The structure of the network is a 3-layer (input, output, and a hidden layer) sigmoid classifier that was trained on batches of 32 samples from players with respect to features: normalized perceived fatigue, sliding average of perceived fatigue, sliding average over sleep hours, and the perceived sleep quality of the players. It is optimized through the Adam optimizer with a learning rate of .005 and cross entropy to calculate the loss between the logits and labels. See figure 1 to see the structure of our network.
The logits of the work are a confidence output on which class the network feels the sample most likely belongs to, the real value of which is the classification of perceived performance by the player. Through this method, we can show a correlation between fatigue, sleep, and self-rated performance, as well as a means to predict this self-rate performance based off of fatigue and self-perceived sleep quality.

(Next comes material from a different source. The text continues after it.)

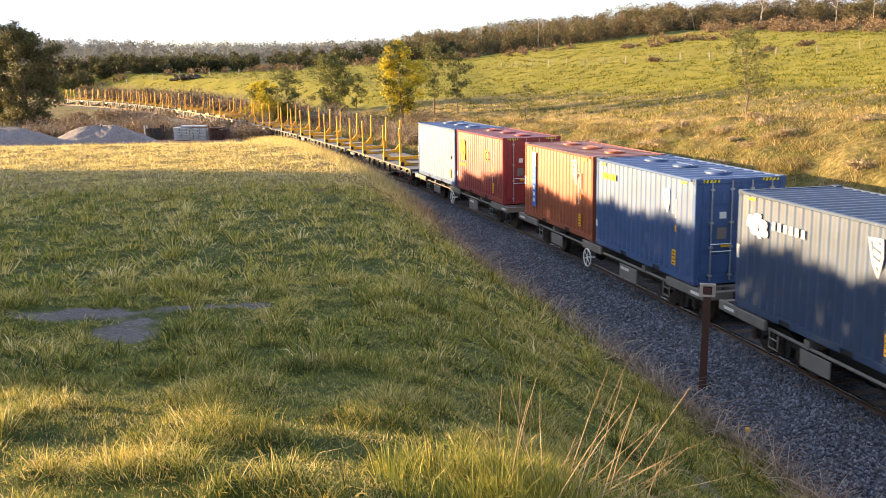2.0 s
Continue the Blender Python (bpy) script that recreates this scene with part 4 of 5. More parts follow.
# ---- the train, from its front ----
def make_train():
    spec = [  # front end's place, look
        (-5.14, "red steel container with a yellow emblem and roof hatches", M_RED, False, 3),
        (3.43, "red steel container with a yellow emblem on a grey wagon", M_RED, False, 3),
        (9.89, "dark blue steel container with a white emblem and plain roof", M_BLUE, False, 0),
        (17.94, "blue steel container with yellow lettering and a door end", M_BLUE2, True, 3),
        (24.30, "orange-brown steel container with an upright blue and white panel", M_BROWN, False, 3),
        (32.83, "red steel container with a yellow emblem and a door end", M_RED, True, 3),
        (39.23, "bright blue steel container with plain sides behind a red one", M_BLUE2, False, 3)]
    for i, (c0, label, mat, doors, hatches) in enumerate(spec):
        o = container(label, mat, doors, hatches)
        if mat is M_RED:
            yellow_logo(o, -CL / 2 + 0.92, 1.78, 0.9)
            bm = bmesh.new()
            for q in np.linspace(0, 6.2832, 21)[:-1]:
                cyl(bm, (1.1 + 0.19 * math.cos(q), -CW / 2 - 0.008, 1.75 + 0.22 * math.sin(q)), (1.1 + 0.19 * math.cos(q + 0.33), -CW / 2 - 0.008, 1.75 + 0.22 * math.sin(q + 0.33)), 0.014, 5)
            box(bm, 1.0, 1.2, -CW / 2 - 0.014, -CW / 2 - 0.004, 1.72, 1.78)
            part("round_mark", bm, M_LEMON, o, "yellow ring mark")
            markings(o, 1.75, 16)
        elif mat is M_BLUE:
            em = None
            for cx, cz, r in ((-2.45, 1.98, 0.17), (-2.2, 2.06, 0.15), (-2.0, 1.95, 0.16), (-2.3, 1.83, 0.15), (-1.9, 1.8, 0.11), (-2.1, 1.74, 0.1)):
                pts = [(cx + r * (1 + 0.25 * math.sin(3 * q + cx * 9)) * math.cos(q), cz + r * (1 + 0.2 * math.cos(2 * q)) * math.sin(q)) for q in np.linspace(0, 6.2832, 13)[:-1]]
                bm = bmesh.new()
                prism(bm, pts, -CW / 2 - 0.012, -CW / 2 - 0.004 + 0.001 * cx)
                piece = part("emblem_piece" if em else "emblem", bm, M_SIGNW, em or o, "" if em else "white emblem")
                em = em or piece
            bars(o, "lettering", M_SIGNW, -1.62, 1.92, 6, 0.10, 0.17, 0.21)
            shield(o, [(1.45, 2.3), (1.85, 2.32), (1.88, 2.0), (1.78, 1.6), (1.6, 1.85)], mat)
            markings(o, 2.05, 14)
        elif "lettering and" in label:
            bars(o, "lettering", M_LEMON, -2.55, 2.04, 5, 0.13, 0.17, 0.2)
            shield(o, [(1.3, 2.2), (1.7, 2.2), (1.72, 1.9), (1.62, 1.6), (1.45, 1.8)], mat)
            markings(o, 1.9, 6)
        elif mat is M_BROWN:
            decal(o, "panel", M_SIGNW, -2.22, -1.88, 1.85, 2.32, label="white panel top")
            p_ = decal(o, "panel", M_SIGNB, -2.22, -1.88, 0.42, 1.85, label="upright blue panel")
            bars(p_, "panel_bars", M_SIGNW, -2.14, 1.68, 6, 0.18, 0.13, 0.22, True, y=-CW / 2 - 0.012)
            shield(o, [(1.35, 2.35), (1.75, 2.4), (1.85, 2.0), (1.78, 1.6), (1.55, 1.85)], mat)
            markings(o, 1.95, 13)
        else:
            markings(o, 2.2, 5)
        end_stickers(o, doors)
        decal(o, "plate", M_SIGNW, -CL / 2 + 0.03, -CL / 2 + 0.13, 0.55 if i % 2 else 1.1, 0.75 if i % 2 else 1.4)
        RIDERS.append((o, c0, c0 + CL, 1.0))
    # wagons under the containers
    first, ws = container_wagon()
    cw = [(-12.35, 1.95), (2.6, 16.9), (17.1, 31.2), (32.0, 46.15)]
    for k, (a, b_) in enumerate(cw):
        o = first if k == 0 else copy_thing(first, Matrix())
        RIDERS.append((o, a, b_, 0.0))
        SPINNERS.append((o, k))
    # log wagons
    lw = [((46.9, 61.6), (48.8, 52.2, 57.1, 60.5)), ((62.2, 76.95), (64.1, 67.8, 72.6, 76.0)), ((77.6, 92.5), (79.5, 83.2, 88.0, 91.3)), ((93.0, 108.05), (95.1, 99.0, 104.0, 107.2))]
    labels = ("grey flat log wagon with four yellow stake bolsters and bark litter", "grey flat log wagon with yellow bolsters and black number board", "dark flat log wagon with four yellow stake bolsters", "long flat log wagon with yellow bolsters and splinters on deck")
    for k, ((a, b_), pl) in enumerate(lw):
        mid = (a + b_) / 2
        o, ws = log_wagon(b_ - a, [mid - p_ for p_ in pl], labels[k], k + 3)
        RIDERS.append((o, a, b_, 0.0))
        SPINNERS.append((o, k))
    rk_ = [((108.6, 124.05), (112.7, 116.3, 119.3, 122.6), 111.0), ((124.6, 141.3), (129.8, 133.4, 136.4, 139.8), 127.6)]
    for k, ((a, b_), pl, bx) in enumerate(rk_):
        mid = (a + b_) / 2
        o, ws = rack_wagon(b_ - a, [mid - p_ for p_ in pl], mid - bx, "flat wagon carrying worn yellow log cradles with oval holes", k + 11)
        RIDERS.append((o, a, b_, 0.0))
        SPINNERS.append((o, k))
    a, L = 142.3, 15.3
    mid = a + L / 2
    base, ws = log_wagon(L, [mid - p_ for p_ in (144.6, 148.6, 153.5, 156.7)], "grey flat log wagon with four yellow stake bolsters", 21)
    for k in range(10):
        o = base if k == 0 else copy_thing(base, Matrix())
        RIDERS.append((o, a + k * 15.85, a + k * 15.85 + L, 0.0))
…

Results with LR=.01, Batch=32:
- Accuracy before training: 20.44388%
- Loss after step 49: .531657
- Accuracy after training: 74.846625%
- F1 Score: .94
![](network.png)
### Fatigue and Training Over a Season
The following graphs (Figure 2) shows the exponentially smoothed total workload of the team throughout the season. Vertical lines were used highlight when there were games. Looking at the graph it can be observed that the team trains a lot during the preseason and then tappers their training when a game nears.
![](teamWork.png)
## Future Work
With more data to to test with we can further improve and validate out models. With historical
data from other teams we can take our analysis one step further. Based on the training,
performance, and fatigue information from other teams we can use that to create a model to
make a recommendation for our team’s training. This model would be able to make
recommendations for our training intensity leading up to a game. Since this will be heavilydealing with multivariate time series data leading up to a game, using a Long Short-term
Network (LSTM) would bring promising results.